Sohail Daulatzai explores the afterlives of empire through text, short film/video, sound and the curatorial. He’s the author and co/editor of several books, including Black Star, Crescent Moon: The Muslim International and Black Freedom beyond America; Fifty Years of “The Battle of Algiers”: Past as Prologue; Return of the Mecca: The Art of Islam and Hip-Hop; With Stones In Our Hands: Writings on Muslims, Racism and Empire; and Born to Use Mics: Reading Nas’s Illmatic. He has directed film/videos for critically acclaimed artists Algiers, Yasiin Bey (aka Mos Def), and a cine-geography for Zack de la Rocha of Rage Against the Machine. He curated the exhibit Return of the Mecca: The Art of Islam and Hip-Hop and Histories Absolved: Revolutionary Cuban Poster Art and the Muslim International and was co-organizer for the exhibition Iconic: Black Panther. He has published essays widely and written liner notes for the 20th Anniversary Deluxe Box Set of Rage Against the Machine’s self-titled debut album, the liner notes for the DVD release of Freestyle: The Art of Rhyme, the centerpiece in the museum catalog Movement: Hip-Hop in L.A., 1980’s – Now, and an essay in iconic photographer Jamel Shabazz’s retrospective book Pieces of a Man. He is Professor in the Departments of Film and Media Studies, African American Studies, and Global Middle East Studies at the University of California, Irvine.
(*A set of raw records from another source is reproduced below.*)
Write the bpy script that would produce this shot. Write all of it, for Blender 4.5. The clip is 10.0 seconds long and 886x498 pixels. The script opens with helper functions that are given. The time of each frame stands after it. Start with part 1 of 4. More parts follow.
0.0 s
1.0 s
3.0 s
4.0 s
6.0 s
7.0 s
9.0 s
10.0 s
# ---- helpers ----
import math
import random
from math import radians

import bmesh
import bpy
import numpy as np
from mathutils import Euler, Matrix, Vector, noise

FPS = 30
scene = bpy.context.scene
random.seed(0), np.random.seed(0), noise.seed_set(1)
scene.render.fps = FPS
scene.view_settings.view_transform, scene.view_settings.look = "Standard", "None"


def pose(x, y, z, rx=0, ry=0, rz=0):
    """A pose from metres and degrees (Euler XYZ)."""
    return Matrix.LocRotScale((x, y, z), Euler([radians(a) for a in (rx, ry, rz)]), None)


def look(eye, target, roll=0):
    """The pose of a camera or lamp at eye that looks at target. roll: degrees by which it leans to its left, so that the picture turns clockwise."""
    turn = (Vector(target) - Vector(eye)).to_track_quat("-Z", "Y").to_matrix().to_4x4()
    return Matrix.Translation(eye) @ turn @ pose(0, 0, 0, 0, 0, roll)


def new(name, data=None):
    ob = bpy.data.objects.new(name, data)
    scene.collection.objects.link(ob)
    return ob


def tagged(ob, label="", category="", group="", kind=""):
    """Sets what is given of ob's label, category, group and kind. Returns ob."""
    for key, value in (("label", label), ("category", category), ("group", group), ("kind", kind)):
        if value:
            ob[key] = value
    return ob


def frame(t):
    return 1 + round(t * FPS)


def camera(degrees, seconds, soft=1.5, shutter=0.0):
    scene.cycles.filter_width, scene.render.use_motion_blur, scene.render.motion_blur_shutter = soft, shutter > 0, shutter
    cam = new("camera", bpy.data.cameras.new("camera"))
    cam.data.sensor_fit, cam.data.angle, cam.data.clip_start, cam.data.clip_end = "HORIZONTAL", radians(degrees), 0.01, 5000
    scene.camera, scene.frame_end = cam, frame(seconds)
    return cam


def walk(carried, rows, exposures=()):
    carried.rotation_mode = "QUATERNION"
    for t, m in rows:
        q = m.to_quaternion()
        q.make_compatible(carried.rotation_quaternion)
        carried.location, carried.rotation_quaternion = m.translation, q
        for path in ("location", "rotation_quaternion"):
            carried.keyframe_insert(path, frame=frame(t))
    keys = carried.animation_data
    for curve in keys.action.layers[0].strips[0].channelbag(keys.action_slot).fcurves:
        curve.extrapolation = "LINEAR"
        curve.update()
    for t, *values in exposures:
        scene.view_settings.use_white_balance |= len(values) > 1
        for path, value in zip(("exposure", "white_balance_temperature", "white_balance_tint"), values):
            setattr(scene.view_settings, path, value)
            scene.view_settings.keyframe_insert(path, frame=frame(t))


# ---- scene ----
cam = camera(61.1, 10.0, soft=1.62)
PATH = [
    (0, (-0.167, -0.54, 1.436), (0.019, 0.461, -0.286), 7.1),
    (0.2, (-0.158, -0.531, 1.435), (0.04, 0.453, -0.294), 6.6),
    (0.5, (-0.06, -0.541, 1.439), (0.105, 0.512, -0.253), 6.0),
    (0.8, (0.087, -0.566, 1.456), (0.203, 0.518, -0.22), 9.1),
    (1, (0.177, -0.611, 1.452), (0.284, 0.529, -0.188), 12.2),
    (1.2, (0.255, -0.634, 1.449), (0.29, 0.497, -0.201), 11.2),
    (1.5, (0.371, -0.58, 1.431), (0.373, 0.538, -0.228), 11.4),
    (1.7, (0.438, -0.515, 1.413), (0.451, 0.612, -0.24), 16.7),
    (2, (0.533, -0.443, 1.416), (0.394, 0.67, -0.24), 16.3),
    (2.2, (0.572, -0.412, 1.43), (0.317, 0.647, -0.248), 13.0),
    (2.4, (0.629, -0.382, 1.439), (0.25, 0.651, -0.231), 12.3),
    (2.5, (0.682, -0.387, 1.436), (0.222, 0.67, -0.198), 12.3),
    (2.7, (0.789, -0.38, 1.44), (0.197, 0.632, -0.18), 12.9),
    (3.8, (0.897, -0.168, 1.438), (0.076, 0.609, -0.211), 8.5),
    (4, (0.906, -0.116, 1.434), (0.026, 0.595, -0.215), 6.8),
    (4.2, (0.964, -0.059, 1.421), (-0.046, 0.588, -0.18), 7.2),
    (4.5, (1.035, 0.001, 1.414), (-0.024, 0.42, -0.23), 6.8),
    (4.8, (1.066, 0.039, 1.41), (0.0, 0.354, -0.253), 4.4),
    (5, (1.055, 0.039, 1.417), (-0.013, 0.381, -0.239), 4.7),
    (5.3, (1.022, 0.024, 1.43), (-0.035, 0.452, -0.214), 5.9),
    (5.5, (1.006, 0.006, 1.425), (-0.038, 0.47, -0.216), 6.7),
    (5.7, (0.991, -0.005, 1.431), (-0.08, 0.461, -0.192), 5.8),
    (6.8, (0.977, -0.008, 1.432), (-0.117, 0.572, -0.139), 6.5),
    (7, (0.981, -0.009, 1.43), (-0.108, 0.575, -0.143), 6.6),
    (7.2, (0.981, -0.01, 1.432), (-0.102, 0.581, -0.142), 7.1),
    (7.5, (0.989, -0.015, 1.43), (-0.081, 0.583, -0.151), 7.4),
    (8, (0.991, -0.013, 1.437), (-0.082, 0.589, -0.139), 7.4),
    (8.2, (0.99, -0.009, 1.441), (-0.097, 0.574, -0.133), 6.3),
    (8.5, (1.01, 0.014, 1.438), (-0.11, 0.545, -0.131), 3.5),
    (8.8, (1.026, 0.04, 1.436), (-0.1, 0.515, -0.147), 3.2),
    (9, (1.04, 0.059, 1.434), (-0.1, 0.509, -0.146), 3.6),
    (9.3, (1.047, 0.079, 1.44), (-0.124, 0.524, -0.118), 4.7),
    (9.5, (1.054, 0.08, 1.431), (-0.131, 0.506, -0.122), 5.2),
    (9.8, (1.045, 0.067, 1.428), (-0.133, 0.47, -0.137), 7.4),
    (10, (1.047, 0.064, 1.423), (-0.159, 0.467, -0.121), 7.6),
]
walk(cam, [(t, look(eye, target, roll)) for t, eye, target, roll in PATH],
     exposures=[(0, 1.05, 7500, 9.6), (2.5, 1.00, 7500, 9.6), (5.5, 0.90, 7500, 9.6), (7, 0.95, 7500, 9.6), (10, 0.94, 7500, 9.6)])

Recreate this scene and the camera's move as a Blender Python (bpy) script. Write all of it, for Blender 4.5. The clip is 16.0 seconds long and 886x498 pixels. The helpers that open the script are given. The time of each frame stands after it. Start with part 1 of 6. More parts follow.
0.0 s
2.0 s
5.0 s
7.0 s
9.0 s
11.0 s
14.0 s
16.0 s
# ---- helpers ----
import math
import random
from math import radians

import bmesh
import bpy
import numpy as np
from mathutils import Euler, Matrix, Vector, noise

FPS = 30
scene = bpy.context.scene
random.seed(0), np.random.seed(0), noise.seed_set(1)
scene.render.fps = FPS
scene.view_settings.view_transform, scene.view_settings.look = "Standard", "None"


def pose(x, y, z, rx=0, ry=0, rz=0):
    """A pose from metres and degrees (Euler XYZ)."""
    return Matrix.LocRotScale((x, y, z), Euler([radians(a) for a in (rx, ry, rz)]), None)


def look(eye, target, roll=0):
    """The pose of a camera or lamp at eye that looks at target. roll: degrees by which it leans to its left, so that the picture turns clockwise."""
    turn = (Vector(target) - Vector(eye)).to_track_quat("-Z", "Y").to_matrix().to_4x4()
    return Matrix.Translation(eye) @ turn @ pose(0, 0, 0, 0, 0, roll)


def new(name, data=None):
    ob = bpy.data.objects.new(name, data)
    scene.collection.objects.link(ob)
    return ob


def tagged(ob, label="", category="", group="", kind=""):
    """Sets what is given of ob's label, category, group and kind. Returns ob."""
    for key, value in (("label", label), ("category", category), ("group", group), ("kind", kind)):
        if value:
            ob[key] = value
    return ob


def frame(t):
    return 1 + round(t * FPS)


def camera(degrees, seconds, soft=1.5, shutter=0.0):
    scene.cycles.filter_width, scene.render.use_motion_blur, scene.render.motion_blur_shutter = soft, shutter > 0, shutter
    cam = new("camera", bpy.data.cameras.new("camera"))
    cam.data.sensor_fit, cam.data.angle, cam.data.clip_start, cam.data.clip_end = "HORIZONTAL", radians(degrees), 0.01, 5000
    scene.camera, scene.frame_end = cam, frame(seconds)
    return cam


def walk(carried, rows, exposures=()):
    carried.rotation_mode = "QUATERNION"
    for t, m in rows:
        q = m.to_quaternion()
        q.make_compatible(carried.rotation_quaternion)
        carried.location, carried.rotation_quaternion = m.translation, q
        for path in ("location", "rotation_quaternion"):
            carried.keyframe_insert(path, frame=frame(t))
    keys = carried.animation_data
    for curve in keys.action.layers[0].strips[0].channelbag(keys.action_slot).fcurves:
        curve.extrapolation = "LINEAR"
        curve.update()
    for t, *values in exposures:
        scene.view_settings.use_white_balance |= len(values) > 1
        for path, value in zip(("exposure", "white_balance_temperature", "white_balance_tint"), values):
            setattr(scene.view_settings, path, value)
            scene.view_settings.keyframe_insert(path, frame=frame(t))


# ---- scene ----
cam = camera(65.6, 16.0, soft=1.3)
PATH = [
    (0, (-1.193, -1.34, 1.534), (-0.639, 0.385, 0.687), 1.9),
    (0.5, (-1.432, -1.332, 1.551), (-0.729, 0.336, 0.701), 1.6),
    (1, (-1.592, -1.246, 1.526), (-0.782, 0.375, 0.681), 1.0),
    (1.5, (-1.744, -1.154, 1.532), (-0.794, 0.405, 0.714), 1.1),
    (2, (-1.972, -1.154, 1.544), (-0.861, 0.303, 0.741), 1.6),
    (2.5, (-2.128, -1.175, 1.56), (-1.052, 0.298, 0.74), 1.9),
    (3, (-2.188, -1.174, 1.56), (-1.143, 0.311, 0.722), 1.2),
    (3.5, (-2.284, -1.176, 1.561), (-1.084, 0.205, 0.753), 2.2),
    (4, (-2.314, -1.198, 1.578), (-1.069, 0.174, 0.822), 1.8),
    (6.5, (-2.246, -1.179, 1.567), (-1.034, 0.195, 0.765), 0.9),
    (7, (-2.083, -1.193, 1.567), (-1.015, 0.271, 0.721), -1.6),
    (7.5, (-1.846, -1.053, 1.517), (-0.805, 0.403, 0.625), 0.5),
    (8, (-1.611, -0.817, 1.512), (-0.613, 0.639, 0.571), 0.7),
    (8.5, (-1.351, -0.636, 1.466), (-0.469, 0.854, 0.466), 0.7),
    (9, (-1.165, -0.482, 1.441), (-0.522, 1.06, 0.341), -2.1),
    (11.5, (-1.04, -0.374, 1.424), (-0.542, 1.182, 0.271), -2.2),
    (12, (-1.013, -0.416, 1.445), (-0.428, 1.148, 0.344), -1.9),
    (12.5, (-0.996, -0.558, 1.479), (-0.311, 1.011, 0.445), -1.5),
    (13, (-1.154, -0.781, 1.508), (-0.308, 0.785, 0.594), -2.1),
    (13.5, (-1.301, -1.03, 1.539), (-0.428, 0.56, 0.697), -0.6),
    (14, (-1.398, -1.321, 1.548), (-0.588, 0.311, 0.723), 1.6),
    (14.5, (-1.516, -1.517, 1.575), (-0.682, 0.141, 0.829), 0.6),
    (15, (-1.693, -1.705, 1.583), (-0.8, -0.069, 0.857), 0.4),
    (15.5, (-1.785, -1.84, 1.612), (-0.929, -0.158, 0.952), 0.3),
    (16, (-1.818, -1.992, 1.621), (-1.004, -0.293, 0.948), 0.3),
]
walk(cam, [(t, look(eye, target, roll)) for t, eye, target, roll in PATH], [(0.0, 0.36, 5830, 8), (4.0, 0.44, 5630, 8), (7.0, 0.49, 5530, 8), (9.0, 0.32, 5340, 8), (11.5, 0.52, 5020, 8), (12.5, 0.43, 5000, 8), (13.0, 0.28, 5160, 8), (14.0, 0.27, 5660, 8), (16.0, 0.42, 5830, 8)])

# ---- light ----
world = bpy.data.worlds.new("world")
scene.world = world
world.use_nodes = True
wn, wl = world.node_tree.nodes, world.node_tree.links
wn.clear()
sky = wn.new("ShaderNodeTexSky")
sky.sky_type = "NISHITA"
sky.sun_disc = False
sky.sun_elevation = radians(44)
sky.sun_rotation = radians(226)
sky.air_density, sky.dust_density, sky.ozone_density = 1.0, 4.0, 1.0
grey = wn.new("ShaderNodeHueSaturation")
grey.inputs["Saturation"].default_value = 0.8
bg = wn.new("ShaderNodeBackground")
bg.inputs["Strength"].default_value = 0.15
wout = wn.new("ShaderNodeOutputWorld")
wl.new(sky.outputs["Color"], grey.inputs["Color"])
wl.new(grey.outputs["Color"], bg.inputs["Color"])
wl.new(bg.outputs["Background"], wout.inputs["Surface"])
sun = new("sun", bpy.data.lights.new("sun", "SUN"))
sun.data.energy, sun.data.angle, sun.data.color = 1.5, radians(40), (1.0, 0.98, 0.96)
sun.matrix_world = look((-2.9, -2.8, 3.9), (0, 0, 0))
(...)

Erica R. Edwards is Professor of African American Studies and English at Yale University. She is the author of The Other Side of Terror: Black Women and the Culture of U.S. Empire and Charisma and the Fictions of Black Leadership, which was awarded the Modern Language Association’s William Sanders Scarborough Prize. She is the co-editor of Keywords for African American Studies, published in 2018 by NYU Press. Her work on African American literature, politics, and gender critique has appeared in journals such as differences, Callaloo, American Quarterly, American Literary History, and Black Camera.

Joanne Barker is Lenape (a citizen of the Delaware Tribe of Indians). She is professor of American Indian Studies in the College of Ethnic Studies at San Francisco State University. Her books include Red Scare: The State's Indigenous Terrorist (UC Press, 2021) and Native Acts: Law, Recognition, and Cultural Sovereignty (Duke U Press, 2011). She serves on The Segorea Te Land Trust Board.

Geo Maher is a Philadelphia-based organizer, writer, and currently Visiting Associate Professor of global political thought at Vassar College, having taught previously at Drexel University, San Quentin State Prison, and the Venezuelan School of Planning in Caracas. He has held visiting research positions at the College of William and Mary's Decolonizing Humanities Project, NYU's Hemispheric Institute, and the Institute for Social Research at the National Autonomous University of Mexico (UNAM). He is co-editor of the Duke University Press book series Radical Américas and author five books: We Created Chávez (Duke, 2013), Building the Commune (Verso, 2016), Decolonizing Dialectics (Duke, 2017), A World Without Police (Verso, 2021), and most recently, Anticolonial Eruptions (University of California, 2022).

Nadine Naber is a scholar-activist and Professor in the Gender and Women's Studies Program and the Global Asian Studies Program at the University of Illinois at Chicago (UIC). She is co-founder of the Arab and Muslim American Studies Program at the University of Michigan and founder of the Arab American Cultural Center at UIC. Dr. Naber is the author/co-author of five books: Arab America: Gender, Cultural Politics, and Activism (2012); Race and Arab Americans (2008); Arab and Arab American Feminisms (2010); The Color of Violence (2006); and Towards the Sun. She is an expert author for the United Nations; a board member of the Arab American Action Network; editorial board member of the Journal of Palestine Studies; co-founder of the organization Mamas Activating Movements for Abolition and Solidarity and founder of Liberate Your Research. She is currently Co-PI of the report, The Status of Racial Justice for Arab Americans in Chicago at the Institute for Research on Race and Public Policy at UIC. She is co-author of the forthcoming book, Pedagogies of the Radical Mother (Haymarket Press).